Work to be completed
Extract exactly the run of lines starting at the line that holds "5. More parts follow." and ending at the line that holds "socket, 7, 20)", both included.

[Records from a dataset]
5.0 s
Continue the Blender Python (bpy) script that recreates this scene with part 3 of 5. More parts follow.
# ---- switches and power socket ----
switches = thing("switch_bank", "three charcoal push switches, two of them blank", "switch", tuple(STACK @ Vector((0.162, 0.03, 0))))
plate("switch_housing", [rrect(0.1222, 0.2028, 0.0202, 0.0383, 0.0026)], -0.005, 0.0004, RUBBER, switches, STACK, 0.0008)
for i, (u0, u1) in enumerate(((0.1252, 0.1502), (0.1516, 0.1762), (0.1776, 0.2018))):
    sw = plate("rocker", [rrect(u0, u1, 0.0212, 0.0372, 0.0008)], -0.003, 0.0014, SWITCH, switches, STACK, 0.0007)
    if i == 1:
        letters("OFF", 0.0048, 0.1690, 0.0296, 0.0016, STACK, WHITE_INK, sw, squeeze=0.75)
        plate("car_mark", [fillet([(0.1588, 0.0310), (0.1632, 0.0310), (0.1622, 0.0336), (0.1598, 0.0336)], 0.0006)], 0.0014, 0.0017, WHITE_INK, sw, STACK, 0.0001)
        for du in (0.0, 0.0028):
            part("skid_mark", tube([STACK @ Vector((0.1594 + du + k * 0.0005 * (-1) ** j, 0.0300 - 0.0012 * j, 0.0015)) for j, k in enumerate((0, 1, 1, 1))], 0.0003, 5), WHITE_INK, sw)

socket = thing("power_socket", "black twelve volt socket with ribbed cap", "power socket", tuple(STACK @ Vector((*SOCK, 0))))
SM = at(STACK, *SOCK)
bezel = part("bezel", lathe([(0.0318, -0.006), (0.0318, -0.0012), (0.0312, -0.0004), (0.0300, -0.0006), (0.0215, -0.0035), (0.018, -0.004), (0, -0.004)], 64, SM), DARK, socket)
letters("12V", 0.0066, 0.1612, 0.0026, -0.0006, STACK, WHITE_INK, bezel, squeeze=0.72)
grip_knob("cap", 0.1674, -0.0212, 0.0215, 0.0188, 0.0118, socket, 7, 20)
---
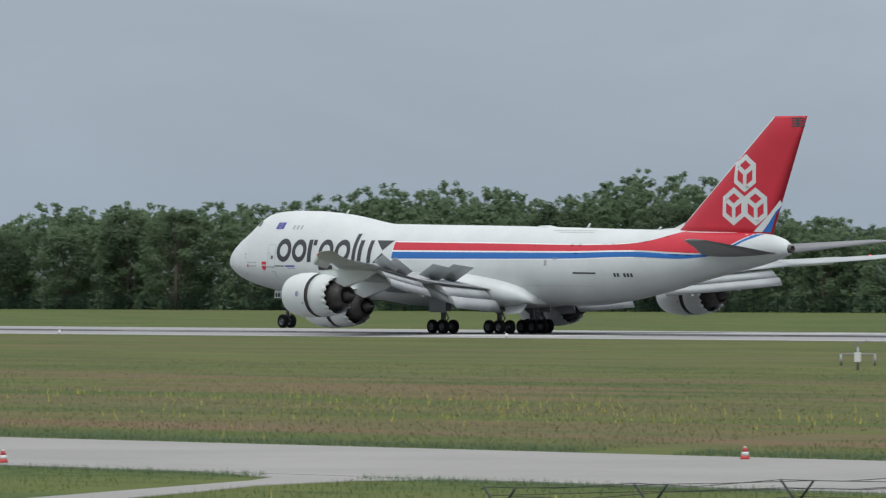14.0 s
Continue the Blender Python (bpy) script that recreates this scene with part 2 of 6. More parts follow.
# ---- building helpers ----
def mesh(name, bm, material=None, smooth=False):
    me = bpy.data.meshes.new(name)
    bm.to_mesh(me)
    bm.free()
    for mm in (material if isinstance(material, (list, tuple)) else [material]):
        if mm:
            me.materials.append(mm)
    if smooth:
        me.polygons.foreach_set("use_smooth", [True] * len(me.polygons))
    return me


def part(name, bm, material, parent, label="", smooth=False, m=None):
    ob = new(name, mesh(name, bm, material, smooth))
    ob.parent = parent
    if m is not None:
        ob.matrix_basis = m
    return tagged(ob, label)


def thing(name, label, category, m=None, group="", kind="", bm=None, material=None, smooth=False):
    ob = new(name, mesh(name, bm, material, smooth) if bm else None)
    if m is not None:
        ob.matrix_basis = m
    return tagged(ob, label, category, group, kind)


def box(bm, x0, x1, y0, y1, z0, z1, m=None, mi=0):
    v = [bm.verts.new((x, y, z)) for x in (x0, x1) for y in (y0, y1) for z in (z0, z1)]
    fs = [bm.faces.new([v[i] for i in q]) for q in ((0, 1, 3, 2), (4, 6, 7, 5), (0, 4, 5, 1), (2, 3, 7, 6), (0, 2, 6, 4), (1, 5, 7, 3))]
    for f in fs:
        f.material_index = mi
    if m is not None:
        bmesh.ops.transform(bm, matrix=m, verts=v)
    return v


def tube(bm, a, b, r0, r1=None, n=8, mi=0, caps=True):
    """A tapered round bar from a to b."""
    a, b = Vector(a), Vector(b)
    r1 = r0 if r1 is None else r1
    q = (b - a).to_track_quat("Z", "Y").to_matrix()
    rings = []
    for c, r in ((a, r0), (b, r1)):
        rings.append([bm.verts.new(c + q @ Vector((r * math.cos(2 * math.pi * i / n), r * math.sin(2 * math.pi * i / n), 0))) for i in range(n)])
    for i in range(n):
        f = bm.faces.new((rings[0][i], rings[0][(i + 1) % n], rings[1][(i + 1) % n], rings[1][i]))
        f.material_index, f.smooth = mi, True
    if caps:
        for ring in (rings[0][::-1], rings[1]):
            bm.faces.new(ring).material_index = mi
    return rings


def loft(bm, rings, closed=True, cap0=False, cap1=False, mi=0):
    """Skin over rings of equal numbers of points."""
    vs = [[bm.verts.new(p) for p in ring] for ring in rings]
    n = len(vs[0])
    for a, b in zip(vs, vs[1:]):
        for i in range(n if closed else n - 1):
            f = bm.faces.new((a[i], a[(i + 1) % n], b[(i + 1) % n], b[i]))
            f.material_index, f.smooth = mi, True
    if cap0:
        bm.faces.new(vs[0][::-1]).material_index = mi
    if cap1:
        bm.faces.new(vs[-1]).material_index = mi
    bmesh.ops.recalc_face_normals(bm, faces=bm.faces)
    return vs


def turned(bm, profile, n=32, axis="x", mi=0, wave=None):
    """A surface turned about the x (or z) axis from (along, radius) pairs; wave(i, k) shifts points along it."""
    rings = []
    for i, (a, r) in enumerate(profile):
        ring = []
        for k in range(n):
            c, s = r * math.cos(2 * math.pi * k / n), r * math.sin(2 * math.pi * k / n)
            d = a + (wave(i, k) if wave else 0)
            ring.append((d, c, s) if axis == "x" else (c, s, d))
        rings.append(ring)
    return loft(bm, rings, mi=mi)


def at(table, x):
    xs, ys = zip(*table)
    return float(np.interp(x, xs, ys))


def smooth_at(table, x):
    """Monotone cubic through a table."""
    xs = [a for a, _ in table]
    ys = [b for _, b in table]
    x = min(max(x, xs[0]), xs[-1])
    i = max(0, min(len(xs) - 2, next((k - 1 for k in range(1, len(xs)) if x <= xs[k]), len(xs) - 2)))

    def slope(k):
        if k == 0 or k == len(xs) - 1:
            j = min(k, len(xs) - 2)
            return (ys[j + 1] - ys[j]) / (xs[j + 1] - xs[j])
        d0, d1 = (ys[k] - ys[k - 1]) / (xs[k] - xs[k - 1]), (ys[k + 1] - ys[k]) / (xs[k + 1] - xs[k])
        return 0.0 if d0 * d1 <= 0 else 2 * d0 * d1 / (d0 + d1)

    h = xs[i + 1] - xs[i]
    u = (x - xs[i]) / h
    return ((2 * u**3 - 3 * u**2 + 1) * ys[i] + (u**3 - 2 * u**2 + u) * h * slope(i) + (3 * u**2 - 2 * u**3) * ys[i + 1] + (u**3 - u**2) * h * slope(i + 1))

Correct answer
Continue the Blender Python (bpy) script that recreates this scene with part 3 of 5. More parts follow.
# ---- switches and power socket ----
switches = thing("switch_bank", "three charcoal push switches, two of them blank", "switch", tuple(STACK @ Vector((0.162, 0.03, 0))))
plate("switch_housing", [rrect(0.1222, 0.2028, 0.0202, 0.0383, 0.0026)], -0.005, 0.0004, RUBBER, switches, STACK, 0.0008)
for i, (u0, u1) in enumerate(((0.1252, 0.1502), (0.1516, 0.1762), (0.1776, 0.2018))):
    sw = plate("rocker", [rrect(u0, u1, 0.0212, 0.0372, 0.0008)], -0.003, 0.0014, SWITCH, switches, STACK, 0.0007)
    if i == 1:
        letters("OFF", 0.0048, 0.1690, 0.0296, 0.0016, STACK, WHITE_INK, sw, squeeze=0.75)
        plate("car_mark", [fillet([(0.1588, 0.0310), (0.1632, 0.0310), (0.1622, 0.0336), (0.1598, 0.0336)], 0.0006)], 0.0014, 0.0017, WHITE_INK, sw, STACK, 0.0001)
        for du in (0.0, 0.0028):
            part("skid_mark", tube([STACK @ Vector((0.1594 + du + k * 0.0005 * (-1) ** j, 0.0300 - 0.0012 * j, 0.0015)) for j, k in enumerate((0, 1, 1, 1))], 0.0003, 5), WHITE_INK, sw)

socket = thing("power_socket", "black twelve volt socket with ribbed cap", "power socket", tuple(STACK @ Vector((*SOCK, 0))))
SM = at(STACK, *SOCK)
bezel = part("bezel", lathe([(0.0318, -0.006), (0.0318, -0.0012), (0.0312, -0.0004), (0.0300, -0.0006), (0.0215, -0.0035), (0.018, -0.004), (0, -0.004)], 64, SM), DARK, socket)
letters("12V", 0.0066, 0.1612, 0.0026, -0.0006, STACK, WHITE_INK, bezel, squeeze=0.72)
grip_knob("cap", 0.1674, -0.0212, 0.0215, 0.0188, 0.0118, socket, 7, 20)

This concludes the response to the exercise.